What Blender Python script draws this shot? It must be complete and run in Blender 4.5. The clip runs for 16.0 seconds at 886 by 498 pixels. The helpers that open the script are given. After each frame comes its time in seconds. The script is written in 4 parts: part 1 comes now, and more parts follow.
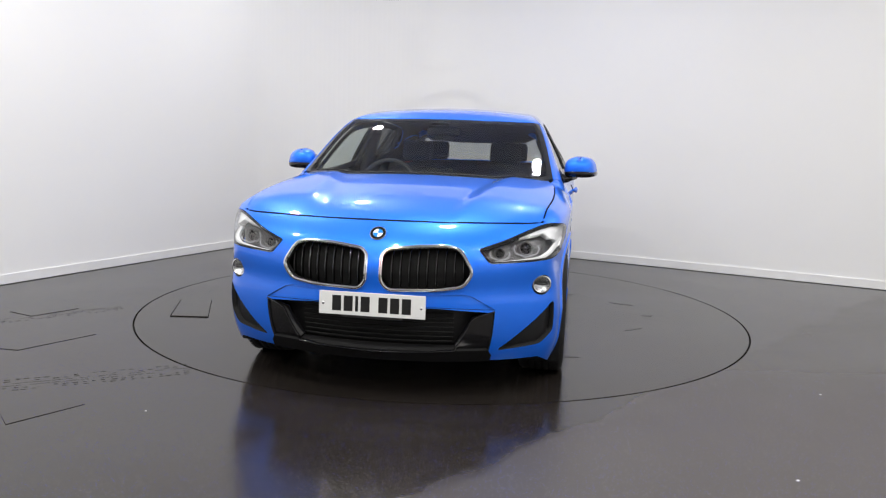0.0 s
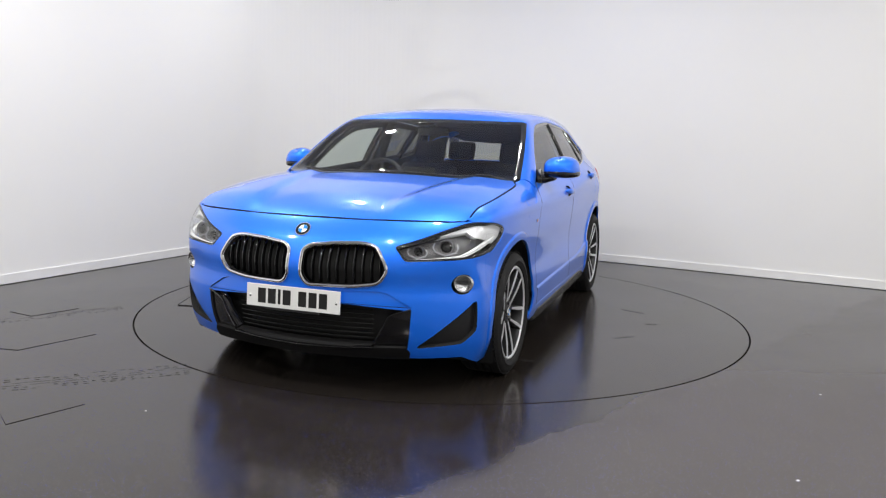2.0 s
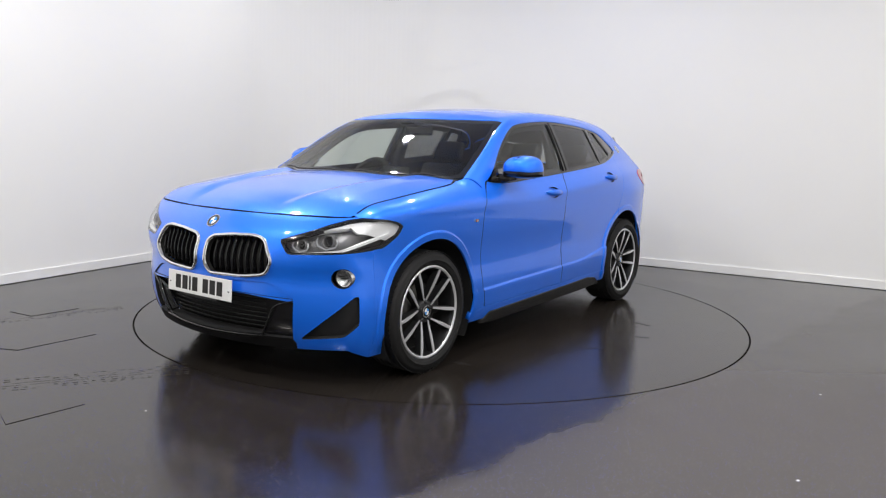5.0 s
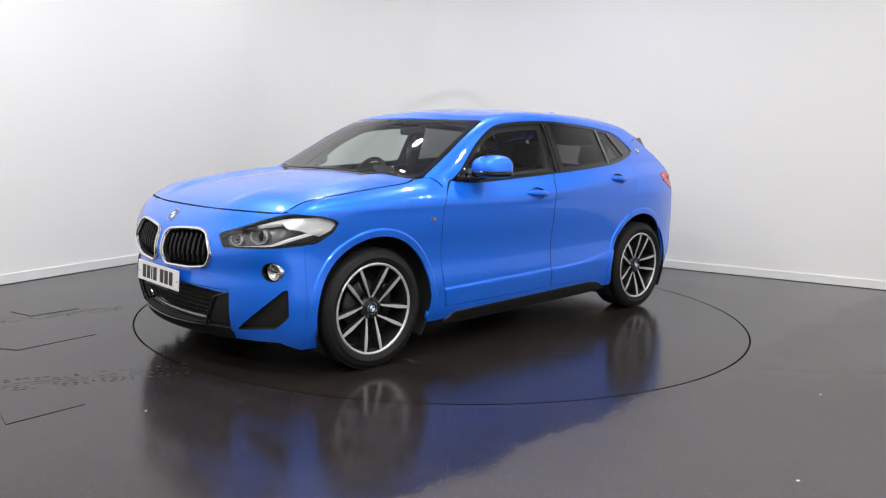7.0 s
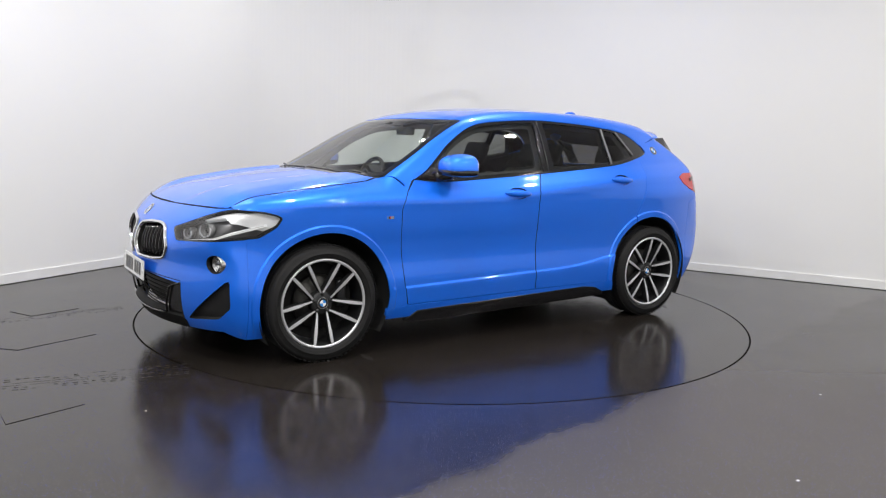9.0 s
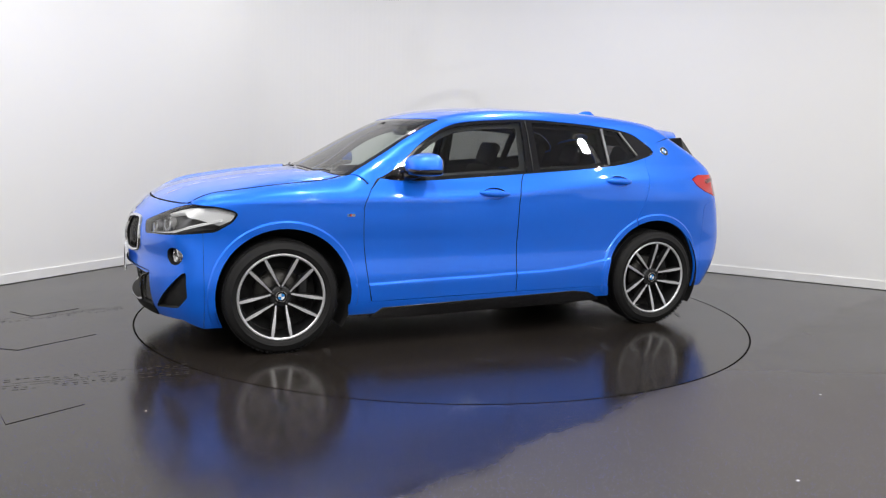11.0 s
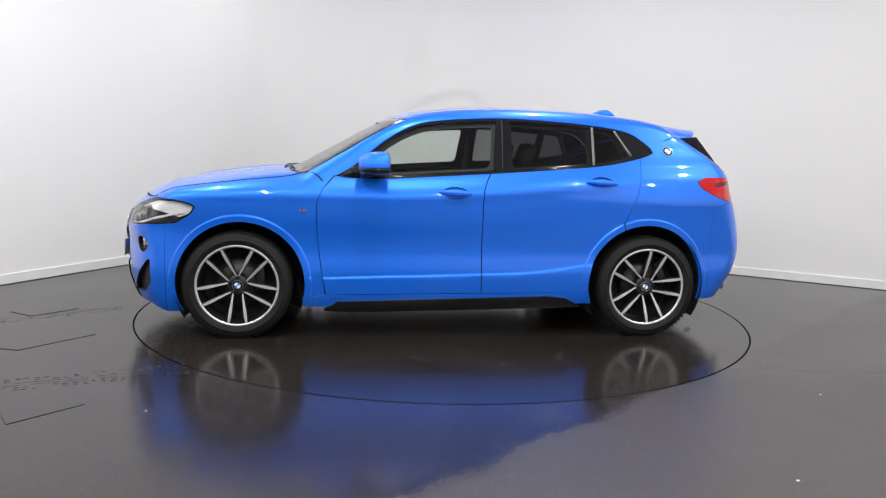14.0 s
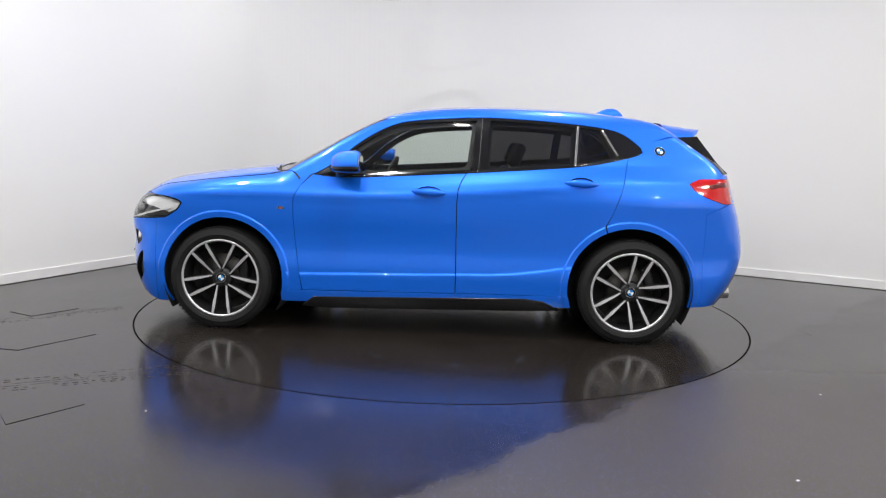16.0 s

● ● ● ● ●

Task statement: Return the material word for word. Pictures are not part of the copy.

Task output:
What Blender Python script draws this shot? It must be complete and run in Blender 4.5. The clip runs for 16.0 seconds at 886 by 498 pixels. The helpers that open the script are given. After each frame comes its time in seconds. The script is written in 4 parts: part 1 comes now, and more parts follow.
0.0 s
2.0 s
5.0 s
7.0 s
9.0 s
11.0 s
14.0 s
16.0 s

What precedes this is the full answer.